> _Dataset entries_:
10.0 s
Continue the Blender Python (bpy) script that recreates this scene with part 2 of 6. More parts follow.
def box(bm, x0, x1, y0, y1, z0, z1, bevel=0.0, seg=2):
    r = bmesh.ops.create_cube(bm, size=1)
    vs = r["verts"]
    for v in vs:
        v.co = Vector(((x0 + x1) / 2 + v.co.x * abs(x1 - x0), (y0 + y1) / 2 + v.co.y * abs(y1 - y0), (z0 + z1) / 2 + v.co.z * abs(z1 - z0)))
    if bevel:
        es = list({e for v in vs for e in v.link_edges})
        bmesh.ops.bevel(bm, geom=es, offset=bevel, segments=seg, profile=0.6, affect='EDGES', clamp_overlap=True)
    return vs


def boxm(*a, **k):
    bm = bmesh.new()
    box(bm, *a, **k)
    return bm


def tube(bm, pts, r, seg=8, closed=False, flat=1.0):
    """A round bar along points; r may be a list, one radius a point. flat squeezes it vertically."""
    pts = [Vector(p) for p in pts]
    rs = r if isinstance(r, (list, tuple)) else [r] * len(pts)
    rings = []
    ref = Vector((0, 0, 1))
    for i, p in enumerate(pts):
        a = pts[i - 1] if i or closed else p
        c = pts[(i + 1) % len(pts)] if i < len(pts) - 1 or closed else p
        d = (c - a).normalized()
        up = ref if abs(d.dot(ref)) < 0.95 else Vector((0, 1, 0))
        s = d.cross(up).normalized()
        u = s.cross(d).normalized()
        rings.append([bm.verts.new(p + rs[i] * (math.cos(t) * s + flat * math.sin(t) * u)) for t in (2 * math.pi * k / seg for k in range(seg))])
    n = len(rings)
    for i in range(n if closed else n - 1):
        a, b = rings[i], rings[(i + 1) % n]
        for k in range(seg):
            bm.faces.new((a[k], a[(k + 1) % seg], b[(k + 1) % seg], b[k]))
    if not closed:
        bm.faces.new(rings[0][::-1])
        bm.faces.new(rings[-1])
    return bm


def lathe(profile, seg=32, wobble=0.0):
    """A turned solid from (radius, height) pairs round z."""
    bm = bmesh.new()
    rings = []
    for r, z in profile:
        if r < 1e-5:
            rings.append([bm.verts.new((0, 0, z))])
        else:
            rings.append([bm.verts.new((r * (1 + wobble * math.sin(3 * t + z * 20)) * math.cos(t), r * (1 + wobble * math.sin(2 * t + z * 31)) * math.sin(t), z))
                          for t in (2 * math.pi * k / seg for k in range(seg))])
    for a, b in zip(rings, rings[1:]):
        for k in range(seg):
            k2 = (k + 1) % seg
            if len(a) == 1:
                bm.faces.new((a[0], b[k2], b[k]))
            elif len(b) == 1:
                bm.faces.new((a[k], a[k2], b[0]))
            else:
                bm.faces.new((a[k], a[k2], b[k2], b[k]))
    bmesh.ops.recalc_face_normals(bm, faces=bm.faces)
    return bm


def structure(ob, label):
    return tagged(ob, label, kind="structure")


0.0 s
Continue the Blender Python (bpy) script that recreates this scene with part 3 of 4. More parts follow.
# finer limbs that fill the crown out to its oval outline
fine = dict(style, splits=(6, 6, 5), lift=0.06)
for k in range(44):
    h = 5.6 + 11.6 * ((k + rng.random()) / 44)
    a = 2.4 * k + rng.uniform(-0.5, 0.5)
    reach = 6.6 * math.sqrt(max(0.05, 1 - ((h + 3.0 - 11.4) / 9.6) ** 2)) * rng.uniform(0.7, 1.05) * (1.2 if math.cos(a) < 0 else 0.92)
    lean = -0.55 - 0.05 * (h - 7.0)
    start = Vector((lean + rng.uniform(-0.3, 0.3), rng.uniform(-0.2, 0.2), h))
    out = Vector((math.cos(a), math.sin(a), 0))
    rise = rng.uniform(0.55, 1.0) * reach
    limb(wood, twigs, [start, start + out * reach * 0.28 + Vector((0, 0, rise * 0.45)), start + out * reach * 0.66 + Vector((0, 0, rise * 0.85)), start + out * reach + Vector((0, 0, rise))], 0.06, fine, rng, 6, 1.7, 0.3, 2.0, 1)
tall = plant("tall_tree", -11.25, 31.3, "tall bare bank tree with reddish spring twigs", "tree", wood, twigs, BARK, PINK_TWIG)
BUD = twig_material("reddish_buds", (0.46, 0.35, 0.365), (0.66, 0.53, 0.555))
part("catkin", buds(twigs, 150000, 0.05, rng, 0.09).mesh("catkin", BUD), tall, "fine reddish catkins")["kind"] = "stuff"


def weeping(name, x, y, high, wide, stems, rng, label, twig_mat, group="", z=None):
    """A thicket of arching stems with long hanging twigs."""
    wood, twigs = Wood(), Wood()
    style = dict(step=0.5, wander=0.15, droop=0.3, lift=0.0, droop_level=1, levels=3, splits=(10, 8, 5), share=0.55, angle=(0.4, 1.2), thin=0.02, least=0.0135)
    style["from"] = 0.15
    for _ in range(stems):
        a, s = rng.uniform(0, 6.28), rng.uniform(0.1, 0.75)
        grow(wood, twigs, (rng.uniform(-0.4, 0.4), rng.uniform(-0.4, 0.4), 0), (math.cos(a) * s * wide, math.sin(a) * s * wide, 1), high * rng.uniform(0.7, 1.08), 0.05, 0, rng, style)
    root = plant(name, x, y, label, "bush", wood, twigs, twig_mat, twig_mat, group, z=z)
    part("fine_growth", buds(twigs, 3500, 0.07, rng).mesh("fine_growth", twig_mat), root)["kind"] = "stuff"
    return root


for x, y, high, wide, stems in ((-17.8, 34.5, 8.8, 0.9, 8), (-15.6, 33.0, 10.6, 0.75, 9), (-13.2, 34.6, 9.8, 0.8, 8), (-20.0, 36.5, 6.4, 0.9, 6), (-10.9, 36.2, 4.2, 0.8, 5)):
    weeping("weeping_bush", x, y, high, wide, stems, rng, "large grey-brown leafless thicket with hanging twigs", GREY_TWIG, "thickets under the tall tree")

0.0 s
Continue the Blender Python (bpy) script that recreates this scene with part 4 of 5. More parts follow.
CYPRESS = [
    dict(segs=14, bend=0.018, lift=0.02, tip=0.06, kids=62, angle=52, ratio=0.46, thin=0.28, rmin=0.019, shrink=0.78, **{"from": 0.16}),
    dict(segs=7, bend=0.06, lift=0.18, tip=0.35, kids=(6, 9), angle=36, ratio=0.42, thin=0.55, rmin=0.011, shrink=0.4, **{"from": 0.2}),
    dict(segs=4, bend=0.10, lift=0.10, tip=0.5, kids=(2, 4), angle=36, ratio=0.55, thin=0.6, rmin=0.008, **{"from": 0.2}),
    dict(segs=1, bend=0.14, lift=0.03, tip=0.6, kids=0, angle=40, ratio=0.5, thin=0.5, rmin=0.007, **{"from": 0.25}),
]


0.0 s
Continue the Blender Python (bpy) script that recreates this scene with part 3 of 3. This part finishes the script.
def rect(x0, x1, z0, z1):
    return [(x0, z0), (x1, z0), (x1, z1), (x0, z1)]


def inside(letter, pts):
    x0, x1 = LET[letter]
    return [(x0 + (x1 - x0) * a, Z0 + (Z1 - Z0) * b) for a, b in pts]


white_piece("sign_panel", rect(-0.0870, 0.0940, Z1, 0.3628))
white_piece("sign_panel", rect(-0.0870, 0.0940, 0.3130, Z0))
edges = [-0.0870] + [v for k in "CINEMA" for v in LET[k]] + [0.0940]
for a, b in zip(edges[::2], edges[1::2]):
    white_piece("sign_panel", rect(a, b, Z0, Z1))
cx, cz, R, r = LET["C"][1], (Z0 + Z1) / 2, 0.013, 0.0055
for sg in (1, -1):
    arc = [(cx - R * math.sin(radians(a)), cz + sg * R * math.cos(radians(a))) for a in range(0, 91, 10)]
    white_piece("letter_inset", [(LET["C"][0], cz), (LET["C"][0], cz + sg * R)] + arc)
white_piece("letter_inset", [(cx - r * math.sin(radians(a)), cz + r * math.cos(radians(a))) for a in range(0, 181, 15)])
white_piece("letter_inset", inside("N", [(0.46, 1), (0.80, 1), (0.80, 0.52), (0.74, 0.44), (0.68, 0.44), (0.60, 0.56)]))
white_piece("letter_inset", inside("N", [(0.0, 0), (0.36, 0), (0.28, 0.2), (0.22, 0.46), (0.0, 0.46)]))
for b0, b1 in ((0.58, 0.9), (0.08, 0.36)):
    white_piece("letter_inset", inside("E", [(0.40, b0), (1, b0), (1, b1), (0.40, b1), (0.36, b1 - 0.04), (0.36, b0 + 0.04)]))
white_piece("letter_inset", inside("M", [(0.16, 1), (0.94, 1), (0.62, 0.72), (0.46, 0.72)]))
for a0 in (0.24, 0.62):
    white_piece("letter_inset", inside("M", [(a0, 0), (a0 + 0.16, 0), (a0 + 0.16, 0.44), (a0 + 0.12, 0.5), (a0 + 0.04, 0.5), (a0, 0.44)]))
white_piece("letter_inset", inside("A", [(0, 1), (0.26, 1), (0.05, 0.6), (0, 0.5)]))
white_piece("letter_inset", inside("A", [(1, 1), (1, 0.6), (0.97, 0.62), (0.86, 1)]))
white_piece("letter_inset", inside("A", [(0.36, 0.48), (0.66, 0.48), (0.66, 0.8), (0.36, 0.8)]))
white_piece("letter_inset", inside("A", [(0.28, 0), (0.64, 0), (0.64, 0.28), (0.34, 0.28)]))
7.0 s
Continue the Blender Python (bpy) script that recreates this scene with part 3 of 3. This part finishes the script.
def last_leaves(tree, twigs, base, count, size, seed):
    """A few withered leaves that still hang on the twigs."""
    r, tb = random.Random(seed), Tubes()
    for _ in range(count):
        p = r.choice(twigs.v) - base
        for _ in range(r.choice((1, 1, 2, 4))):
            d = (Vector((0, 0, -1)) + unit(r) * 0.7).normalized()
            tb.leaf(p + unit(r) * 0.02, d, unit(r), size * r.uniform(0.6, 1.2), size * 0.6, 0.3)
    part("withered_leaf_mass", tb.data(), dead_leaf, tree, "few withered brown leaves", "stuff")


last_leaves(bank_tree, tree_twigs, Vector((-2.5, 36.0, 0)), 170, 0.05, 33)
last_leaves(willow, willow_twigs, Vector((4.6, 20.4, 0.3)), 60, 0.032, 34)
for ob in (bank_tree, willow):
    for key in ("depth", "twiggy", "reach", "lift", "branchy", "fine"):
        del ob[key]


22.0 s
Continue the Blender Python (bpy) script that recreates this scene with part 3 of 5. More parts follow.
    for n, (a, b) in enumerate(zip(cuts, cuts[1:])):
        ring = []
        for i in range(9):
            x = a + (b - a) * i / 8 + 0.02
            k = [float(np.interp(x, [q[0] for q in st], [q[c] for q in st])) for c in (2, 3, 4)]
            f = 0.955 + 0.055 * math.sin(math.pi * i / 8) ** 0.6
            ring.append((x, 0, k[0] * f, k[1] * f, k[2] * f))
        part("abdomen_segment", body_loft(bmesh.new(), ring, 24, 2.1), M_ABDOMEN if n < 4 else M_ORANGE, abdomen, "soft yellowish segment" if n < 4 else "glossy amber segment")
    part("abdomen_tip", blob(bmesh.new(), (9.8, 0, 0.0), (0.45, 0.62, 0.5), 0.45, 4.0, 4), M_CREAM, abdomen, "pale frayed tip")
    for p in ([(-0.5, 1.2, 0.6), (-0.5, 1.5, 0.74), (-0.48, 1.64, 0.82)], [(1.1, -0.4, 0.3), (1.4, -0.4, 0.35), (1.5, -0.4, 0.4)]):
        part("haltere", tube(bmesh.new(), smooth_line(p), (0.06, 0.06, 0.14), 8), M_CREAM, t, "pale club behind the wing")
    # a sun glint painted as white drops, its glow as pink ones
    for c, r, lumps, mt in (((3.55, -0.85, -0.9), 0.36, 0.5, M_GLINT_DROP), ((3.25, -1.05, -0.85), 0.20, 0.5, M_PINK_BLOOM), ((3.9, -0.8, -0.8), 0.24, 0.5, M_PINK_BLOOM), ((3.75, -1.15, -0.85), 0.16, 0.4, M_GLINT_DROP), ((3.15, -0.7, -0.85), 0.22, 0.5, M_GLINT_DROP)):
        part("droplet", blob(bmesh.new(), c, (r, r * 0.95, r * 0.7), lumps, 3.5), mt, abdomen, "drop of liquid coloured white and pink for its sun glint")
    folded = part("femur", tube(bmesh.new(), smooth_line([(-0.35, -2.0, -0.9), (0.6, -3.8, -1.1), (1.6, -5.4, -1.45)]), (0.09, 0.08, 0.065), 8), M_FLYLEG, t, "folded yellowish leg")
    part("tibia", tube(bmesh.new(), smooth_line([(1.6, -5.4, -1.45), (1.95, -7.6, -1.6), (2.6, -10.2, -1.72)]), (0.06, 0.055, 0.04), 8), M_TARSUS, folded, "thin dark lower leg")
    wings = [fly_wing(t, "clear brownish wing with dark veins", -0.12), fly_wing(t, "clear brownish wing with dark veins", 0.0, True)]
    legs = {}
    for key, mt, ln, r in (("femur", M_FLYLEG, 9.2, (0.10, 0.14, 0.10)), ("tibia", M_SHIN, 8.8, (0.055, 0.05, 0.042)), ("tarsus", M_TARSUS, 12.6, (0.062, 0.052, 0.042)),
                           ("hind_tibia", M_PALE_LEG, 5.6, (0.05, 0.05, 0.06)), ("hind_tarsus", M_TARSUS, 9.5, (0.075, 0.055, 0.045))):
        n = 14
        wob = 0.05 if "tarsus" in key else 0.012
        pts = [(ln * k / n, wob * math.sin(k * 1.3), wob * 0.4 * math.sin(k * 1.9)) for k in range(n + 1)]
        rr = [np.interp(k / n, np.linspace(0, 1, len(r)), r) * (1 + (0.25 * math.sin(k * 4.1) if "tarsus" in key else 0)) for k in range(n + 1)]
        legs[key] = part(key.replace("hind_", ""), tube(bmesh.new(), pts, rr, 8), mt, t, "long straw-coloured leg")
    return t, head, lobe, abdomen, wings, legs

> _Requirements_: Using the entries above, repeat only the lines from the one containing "4 of 5. More parts follow." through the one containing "return [(x0, z0), (x1, z0), (x1, z1), (x0, z1)]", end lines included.

> _Exercise result_:
Continue the Blender Python (bpy) script that recreates this scene with part 4 of 5. More parts follow.
CYPRESS = [
    dict(segs=14, bend=0.018, lift=0.02, tip=0.06, kids=62, angle=52, ratio=0.46, thin=0.28, rmin=0.019, shrink=0.78, **{"from": 0.16}),
    dict(segs=7, bend=0.06, lift=0.18, tip=0.35, kids=(6, 9), angle=36, ratio=0.42, thin=0.55, rmin=0.011, shrink=0.4, **{"from": 0.2}),
    dict(segs=4, bend=0.10, lift=0.10, tip=0.5, kids=(2, 4), angle=36, ratio=0.55, thin=0.6, rmin=0.008, **{"from": 0.2}),
    dict(segs=1, bend=0.14, lift=0.03, tip=0.6, kids=0, angle=40, ratio=0.5, thin=0.5, rmin=0.007, **{"from": 0.25}),
]


0.0 s
Continue the Blender Python (bpy) script that recreates this scene with part 3 of 3. This part finishes the script.
def rect(x0, x1, z0, z1):
    return [(x0, z0), (x1, z0), (x1, z1), (x0, z1)]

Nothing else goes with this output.